Build their website with a CMS anyway and use it in your agency to update your client’s content. That way your designers and developers don’t have to work on updating the content. Any junior or an intern in your agency is capable of entering content using the CMS.
A second solution is something we invented in our agency in 2009, when the recession made companies slash their marketing budgets. There were fewer clients calling for website development services and we had to spend money on advertising to get new clients. This made us sales geeks pretty nervous and we did our best to close as many deals as possible. I didn’t let them offer discounts and we had to think of a way to make lemonade from the many lemons we were given.
So if the client cannot afford to pay the full price, and you can’t afford to lower your price, what do you do? You rent the app and make the client pay for it annually or monthly. You can offer your clients to pay an affordable annual price to be able to log into the CMS and change content. If they don’t need it, they can cancel anytime and lose content updating privileges. When they need it again, they can pay for it again. It’s as simple as getting gym membership. You pay for the whole month and attend once.

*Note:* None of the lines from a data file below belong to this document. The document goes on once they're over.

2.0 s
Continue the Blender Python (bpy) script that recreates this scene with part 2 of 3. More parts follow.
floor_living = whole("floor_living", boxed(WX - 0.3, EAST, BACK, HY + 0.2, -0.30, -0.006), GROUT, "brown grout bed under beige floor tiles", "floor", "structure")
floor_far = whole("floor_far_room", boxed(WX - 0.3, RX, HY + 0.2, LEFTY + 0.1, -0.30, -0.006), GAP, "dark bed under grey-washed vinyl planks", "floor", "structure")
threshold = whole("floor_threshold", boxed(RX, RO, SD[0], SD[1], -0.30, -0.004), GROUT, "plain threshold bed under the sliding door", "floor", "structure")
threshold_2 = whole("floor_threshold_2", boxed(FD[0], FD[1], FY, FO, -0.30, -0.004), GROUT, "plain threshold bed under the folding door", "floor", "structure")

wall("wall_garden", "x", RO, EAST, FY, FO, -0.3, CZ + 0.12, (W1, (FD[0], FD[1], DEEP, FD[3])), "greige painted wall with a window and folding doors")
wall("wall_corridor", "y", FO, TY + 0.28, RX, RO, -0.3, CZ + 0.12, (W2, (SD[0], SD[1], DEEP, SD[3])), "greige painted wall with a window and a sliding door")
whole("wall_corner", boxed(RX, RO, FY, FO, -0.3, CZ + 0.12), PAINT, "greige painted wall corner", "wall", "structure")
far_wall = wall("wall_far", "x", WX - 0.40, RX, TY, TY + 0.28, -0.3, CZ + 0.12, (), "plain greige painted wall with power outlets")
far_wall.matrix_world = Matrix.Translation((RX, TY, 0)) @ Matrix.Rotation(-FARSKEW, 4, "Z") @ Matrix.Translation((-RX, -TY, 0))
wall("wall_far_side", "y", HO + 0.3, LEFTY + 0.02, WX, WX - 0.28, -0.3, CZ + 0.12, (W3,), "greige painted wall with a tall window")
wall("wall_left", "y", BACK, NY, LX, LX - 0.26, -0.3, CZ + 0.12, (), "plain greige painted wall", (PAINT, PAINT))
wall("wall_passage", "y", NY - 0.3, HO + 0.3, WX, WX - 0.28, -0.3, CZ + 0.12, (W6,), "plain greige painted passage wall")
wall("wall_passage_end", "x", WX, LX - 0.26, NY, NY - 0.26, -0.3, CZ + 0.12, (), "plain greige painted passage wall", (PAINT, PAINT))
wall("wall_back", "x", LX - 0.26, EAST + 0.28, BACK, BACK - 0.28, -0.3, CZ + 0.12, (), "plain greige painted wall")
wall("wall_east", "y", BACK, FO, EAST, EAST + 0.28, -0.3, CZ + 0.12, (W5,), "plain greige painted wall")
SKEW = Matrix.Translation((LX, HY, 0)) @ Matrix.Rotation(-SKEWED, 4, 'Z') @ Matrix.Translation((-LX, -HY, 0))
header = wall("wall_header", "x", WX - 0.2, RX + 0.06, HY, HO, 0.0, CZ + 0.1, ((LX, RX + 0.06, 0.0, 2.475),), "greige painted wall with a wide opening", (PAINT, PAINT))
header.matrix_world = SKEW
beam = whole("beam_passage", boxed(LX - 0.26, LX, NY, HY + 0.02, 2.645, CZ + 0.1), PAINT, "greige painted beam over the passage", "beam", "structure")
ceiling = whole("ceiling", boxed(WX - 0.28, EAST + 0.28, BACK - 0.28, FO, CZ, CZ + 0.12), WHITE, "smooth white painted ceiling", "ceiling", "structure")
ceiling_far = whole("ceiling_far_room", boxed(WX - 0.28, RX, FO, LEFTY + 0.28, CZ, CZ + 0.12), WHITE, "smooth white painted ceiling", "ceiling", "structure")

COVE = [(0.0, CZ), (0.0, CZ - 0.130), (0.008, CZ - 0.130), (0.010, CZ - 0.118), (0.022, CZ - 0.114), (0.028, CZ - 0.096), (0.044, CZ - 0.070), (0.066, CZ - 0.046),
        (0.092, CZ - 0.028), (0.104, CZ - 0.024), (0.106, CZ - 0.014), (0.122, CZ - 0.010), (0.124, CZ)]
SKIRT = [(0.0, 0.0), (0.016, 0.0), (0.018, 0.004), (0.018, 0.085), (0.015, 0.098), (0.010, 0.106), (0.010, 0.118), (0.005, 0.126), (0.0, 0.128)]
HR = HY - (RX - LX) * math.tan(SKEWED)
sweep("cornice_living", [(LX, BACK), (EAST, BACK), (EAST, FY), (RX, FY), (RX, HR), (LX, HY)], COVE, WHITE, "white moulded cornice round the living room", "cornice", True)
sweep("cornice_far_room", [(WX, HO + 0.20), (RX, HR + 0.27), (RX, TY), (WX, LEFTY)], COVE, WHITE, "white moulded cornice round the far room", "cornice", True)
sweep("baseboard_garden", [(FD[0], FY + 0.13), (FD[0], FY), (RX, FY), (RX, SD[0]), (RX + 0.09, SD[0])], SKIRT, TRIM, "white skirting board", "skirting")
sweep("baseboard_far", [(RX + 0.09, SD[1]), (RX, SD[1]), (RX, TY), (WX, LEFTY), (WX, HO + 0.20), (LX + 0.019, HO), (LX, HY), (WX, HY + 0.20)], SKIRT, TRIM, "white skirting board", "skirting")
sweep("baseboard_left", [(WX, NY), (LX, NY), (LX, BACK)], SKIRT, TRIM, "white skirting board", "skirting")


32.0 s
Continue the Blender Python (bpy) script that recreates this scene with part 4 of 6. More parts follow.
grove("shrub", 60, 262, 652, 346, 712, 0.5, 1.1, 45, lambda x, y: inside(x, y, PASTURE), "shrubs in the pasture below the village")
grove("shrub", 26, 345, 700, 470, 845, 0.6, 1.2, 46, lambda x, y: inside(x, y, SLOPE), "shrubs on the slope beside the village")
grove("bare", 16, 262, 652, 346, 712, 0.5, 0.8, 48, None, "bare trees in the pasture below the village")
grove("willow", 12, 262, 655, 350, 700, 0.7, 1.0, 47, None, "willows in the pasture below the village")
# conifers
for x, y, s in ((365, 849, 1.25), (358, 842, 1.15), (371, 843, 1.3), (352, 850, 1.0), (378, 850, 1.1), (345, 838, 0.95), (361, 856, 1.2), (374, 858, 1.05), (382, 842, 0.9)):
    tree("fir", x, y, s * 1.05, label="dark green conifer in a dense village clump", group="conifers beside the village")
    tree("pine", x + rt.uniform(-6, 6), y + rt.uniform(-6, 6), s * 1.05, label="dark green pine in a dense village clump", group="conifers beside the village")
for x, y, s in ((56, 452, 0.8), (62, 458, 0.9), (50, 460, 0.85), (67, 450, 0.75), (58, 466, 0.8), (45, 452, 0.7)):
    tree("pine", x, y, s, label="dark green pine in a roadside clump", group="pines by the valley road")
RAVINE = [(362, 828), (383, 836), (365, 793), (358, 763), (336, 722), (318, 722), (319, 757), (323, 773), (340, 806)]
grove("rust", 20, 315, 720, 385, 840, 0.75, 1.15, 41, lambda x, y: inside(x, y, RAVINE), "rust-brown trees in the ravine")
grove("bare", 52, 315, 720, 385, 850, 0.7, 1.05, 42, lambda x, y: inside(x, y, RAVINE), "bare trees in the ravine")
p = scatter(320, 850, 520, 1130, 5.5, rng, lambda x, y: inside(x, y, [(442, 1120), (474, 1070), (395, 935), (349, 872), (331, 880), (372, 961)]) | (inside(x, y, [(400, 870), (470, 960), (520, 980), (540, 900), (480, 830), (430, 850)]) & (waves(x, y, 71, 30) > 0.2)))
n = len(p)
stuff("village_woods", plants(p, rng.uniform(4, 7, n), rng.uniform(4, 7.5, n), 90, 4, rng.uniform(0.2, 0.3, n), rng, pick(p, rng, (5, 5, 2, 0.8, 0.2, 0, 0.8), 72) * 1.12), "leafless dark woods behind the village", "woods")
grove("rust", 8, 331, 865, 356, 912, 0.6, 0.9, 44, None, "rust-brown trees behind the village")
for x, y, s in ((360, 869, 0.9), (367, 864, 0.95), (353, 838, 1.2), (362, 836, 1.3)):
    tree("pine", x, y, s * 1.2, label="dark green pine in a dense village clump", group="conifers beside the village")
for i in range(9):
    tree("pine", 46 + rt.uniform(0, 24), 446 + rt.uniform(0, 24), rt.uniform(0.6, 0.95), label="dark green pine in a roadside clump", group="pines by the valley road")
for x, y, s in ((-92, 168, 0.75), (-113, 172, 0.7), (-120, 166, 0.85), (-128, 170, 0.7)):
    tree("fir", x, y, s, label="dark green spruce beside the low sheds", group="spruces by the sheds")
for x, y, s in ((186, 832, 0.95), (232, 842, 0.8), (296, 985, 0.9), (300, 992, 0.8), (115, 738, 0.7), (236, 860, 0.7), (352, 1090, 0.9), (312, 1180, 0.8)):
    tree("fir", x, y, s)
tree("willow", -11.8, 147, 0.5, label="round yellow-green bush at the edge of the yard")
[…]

Now, I am not endorsing the app renting tactic and I am not saying that you should do what we did. This is to serve only as a story about how we turned an undesirable situation into sales success and, eventually, into a (recurring) revenue stream. This tactic is not very friendly to your agency’s cash flow because you have to charge a lot less money initially with hopes to make up for the price difference years in the future. It turned out OK for us, though, and we still get decent recurring revenue from clients we landed back then. But times are different now and we stopped selling apps for rent in 2012 because we decided to focus on different services and different clientele.